Nous l'avons tant aimé, la révolution mais tout indique, à travers ton beau récit, que  les conditions de lendemains qui chantent, promis par les camarades étaient loin d'être réunies.
En lisant le passage relatif à " la ligne de juillet "  de 1973  qui devient dans ton livre  " la tactique de juillet " en vertu de laquelle le mouvement envisageait de déclencher une rébellion armée à partir de la chaîne montagneuse " Atoumay " " située à l'Est d' Akjoujet, je n'ai pu m'empêcher de penser, tout sourire , à l'amusante chanson de  Bourvil intitulée : la tactique du gendarme  et, surtout, au célèbre film de Louis de Funès, la folie des grandeurs  que j'ai vu durant la même période au club el hassi de la fameuse SOMIMA.
Je crois me souvenir, bien que trop jeune à l'époque, qu'après avoir brisé les mouvements de grève qui ont profité à l'implantation du parti des Kadihines  (PKM) dans la ville, la  prospère société minière a favorisé des mondanités  qui ne sont pas de nature à encourager l'esprit révolutionnaire,
Je parie, en tout cas, que les belles " petites anglaises" sympathiques et sympathisantes  de la Mafia d'Akjoujet n'étaient pas du tout disposées à verser du sang pour la révolution.
Au delà de cet épisode qui reflète l'impasse dans laquelle l'action militante s'est enlisée, ton témoignage  révèle, à travers des multiples actions  entreprises ou envisagées par  le mouvement national démocratique,  les limites de la praxis chez tous les activistes  qui, jusqu'à nos jours, agissent, sous le sceau de l'urgence, sans jamais pouvoir ou vouloir arriver au bout  de la réflexion.

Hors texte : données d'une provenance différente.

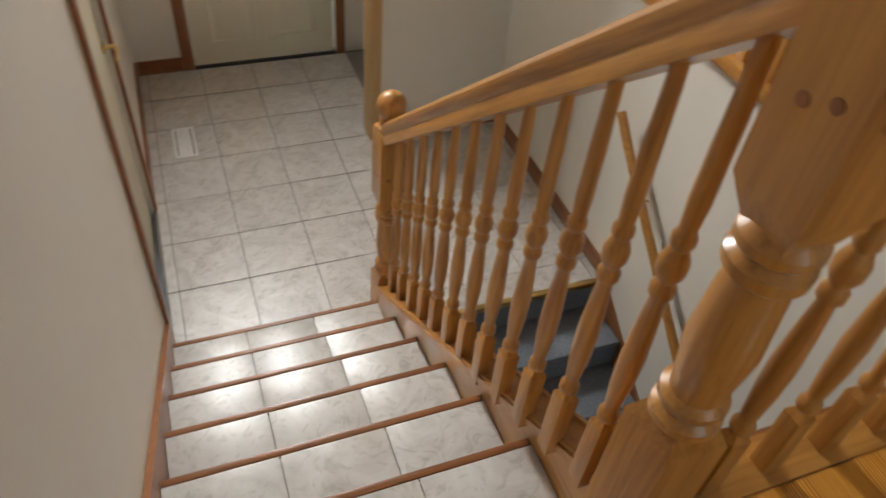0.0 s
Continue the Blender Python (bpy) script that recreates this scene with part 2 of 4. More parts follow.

La grande leçon que je tire de ton  précieux témoignage est que, malgré les indéniables acquis de l'action politique  du mouvement national démocratique, celui-ci a été incapable de produire une pensée nationale adaptée au contexte mauritanien et appelée à être inscrite dans la longue durée.
Que retient-on, aujourd’hui, de tous ces slogans galvaudés à l’époque et qui s'inspiraient du marxisme-léninisme et de la pensée de Mao Tse Tong, de la révolution permanente de Trotski, de mai 68 ou de la révolution culturelle chinoise ?  Autant en emporte le vent !
C’était certes un printemps propre, mais avec  une certaine spontanéité infantile  et un mimétisme intellectuel  dictés par des circonstances.
C'était  un printemps mauritanien qui, sans avoir l'odeur de l'argent capitaliste  et sans avoir la laideur de la destructrice intervention étrangère, rappelle, néanmoins  par son improvisation, le récent  printemps arabe.

Signé
Ton ex camarade  et, frère de toujours,  Abdel Kader Ould Mohamed.